→ Written request: Nothing but the lines from the one containing "return 1 + round(t * FPS)" down to the one containing "scene.view_settings.keyframe_insert(path, frame=frame(t))", both included, should be echoed, and each exactly as it stands.
[start of Data for this exercise]
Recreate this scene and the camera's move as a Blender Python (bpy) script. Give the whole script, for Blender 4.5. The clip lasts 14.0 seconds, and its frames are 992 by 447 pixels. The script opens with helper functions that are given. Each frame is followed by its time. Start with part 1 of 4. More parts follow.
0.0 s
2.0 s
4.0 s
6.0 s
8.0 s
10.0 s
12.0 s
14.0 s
[end of Data for this exercise]
[start of Data for this exercise]
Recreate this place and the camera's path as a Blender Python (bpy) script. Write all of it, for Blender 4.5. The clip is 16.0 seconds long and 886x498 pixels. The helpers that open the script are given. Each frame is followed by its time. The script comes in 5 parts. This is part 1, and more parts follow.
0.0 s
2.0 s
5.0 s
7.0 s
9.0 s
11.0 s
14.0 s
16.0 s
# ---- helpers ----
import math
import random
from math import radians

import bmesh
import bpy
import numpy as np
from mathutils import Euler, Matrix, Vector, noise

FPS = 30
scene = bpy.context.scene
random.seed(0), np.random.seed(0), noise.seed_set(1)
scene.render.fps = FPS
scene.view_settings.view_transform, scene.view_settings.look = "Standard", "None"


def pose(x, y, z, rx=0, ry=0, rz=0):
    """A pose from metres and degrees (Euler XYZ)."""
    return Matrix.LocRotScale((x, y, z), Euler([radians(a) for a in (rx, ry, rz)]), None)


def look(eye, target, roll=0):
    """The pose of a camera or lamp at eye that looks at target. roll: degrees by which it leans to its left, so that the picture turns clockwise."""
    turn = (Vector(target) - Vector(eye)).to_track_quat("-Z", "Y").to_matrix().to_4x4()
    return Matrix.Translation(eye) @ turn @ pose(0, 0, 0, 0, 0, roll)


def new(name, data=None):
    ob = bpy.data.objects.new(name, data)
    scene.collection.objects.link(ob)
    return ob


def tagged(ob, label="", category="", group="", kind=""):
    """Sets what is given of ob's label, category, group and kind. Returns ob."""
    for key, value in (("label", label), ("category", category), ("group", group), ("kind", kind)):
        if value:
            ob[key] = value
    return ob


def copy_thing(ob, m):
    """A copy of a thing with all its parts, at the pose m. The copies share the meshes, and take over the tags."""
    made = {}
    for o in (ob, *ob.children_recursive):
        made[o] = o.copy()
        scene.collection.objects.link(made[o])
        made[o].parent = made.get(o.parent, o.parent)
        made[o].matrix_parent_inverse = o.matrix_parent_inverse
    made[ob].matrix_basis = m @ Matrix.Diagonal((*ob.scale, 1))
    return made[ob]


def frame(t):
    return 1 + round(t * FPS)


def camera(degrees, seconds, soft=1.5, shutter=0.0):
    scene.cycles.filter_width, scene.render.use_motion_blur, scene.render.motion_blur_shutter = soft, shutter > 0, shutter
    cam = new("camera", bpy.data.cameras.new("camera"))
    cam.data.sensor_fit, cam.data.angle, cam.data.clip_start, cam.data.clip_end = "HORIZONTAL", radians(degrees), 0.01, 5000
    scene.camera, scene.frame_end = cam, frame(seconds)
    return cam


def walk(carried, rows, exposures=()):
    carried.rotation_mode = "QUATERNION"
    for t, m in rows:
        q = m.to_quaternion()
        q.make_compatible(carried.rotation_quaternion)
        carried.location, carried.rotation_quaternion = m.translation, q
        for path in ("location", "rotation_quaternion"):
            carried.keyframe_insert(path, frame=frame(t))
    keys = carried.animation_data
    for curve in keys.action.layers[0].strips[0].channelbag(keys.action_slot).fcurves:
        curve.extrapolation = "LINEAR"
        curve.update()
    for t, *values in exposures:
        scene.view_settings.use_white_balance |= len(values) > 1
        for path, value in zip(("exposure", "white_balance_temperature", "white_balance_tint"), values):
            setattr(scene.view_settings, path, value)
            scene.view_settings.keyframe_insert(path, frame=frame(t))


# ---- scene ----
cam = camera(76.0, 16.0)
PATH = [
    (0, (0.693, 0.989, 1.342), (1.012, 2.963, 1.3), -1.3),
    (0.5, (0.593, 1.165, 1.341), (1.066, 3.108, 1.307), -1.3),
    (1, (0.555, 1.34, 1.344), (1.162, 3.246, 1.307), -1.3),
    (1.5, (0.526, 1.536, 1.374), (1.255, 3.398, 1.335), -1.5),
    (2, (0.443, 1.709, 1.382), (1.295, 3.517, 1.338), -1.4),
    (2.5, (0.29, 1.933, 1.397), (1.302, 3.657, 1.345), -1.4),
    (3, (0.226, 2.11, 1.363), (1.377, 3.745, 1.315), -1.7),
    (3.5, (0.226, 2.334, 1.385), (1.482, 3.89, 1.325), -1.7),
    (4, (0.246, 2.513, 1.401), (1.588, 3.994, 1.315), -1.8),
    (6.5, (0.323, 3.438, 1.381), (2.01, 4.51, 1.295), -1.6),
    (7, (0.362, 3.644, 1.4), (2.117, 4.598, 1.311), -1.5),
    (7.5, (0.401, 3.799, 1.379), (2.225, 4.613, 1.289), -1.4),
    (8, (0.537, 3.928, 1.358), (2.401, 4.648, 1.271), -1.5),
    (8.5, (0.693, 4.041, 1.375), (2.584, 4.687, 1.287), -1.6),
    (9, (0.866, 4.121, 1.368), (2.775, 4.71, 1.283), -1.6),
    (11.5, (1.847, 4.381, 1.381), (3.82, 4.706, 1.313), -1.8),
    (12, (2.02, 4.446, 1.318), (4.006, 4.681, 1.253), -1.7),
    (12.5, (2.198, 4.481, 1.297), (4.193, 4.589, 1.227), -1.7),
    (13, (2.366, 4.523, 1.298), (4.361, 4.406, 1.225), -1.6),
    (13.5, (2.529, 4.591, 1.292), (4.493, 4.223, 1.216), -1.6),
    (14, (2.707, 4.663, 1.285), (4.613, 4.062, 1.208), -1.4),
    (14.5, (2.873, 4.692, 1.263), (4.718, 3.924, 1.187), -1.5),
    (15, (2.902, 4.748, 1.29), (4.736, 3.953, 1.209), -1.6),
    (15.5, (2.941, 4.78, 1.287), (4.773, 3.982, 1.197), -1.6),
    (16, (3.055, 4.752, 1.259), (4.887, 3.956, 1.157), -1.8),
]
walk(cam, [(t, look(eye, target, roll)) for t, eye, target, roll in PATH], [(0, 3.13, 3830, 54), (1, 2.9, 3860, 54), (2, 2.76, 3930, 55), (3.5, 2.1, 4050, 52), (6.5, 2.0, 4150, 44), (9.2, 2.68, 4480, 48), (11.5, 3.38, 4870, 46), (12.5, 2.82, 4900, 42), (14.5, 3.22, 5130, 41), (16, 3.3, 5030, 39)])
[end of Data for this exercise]
→ Solved problem:
    return 1 + round(t * FPS)


def camera(degrees, seconds, soft=1.5, shutter=0.0):
    scene.cycles.filter_width, scene.render.use_motion_blur, scene.render.motion_blur_shutter = soft, shutter > 0, shutter
    cam = new("camera", bpy.data.cameras.new("camera"))
    cam.data.sensor_fit, cam.data.angle, cam.data.clip_start, cam.data.clip_end = "HORIZONTAL", radians(degrees), 0.01, 5000
    scene.camera, scene.frame_end = cam, frame(seconds)
    return cam


def walk(carried, rows, exposures=()):
    carried.rotation_mode = "QUATERNION"
    for t, m in rows:
        q = m.to_quaternion()
        q.make_compatible(carried.rotation_quaternion)
        carried.location, carried.rotation_quaternion = m.translation, q
        for path in ("location", "rotation_quaternion"):
            carried.keyframe_insert(path, frame=frame(t))
    keys = carried.animation_data
    for curve in keys.action.layers[0].strips[0].channelbag(keys.action_slot).fcurves:
        curve.extrapolation = "LINEAR"
        curve.update()
    for t, *values in exposures:
        scene.view_settings.use_white_balance |= len(values) > 1
        for path, value in zip(("exposure", "white_balance_temperature", "white_balance_tint"), values):
            setattr(scene.view_settings, path, value)
            scene.view_settings.keyframe_insert(path, frame=frame(t))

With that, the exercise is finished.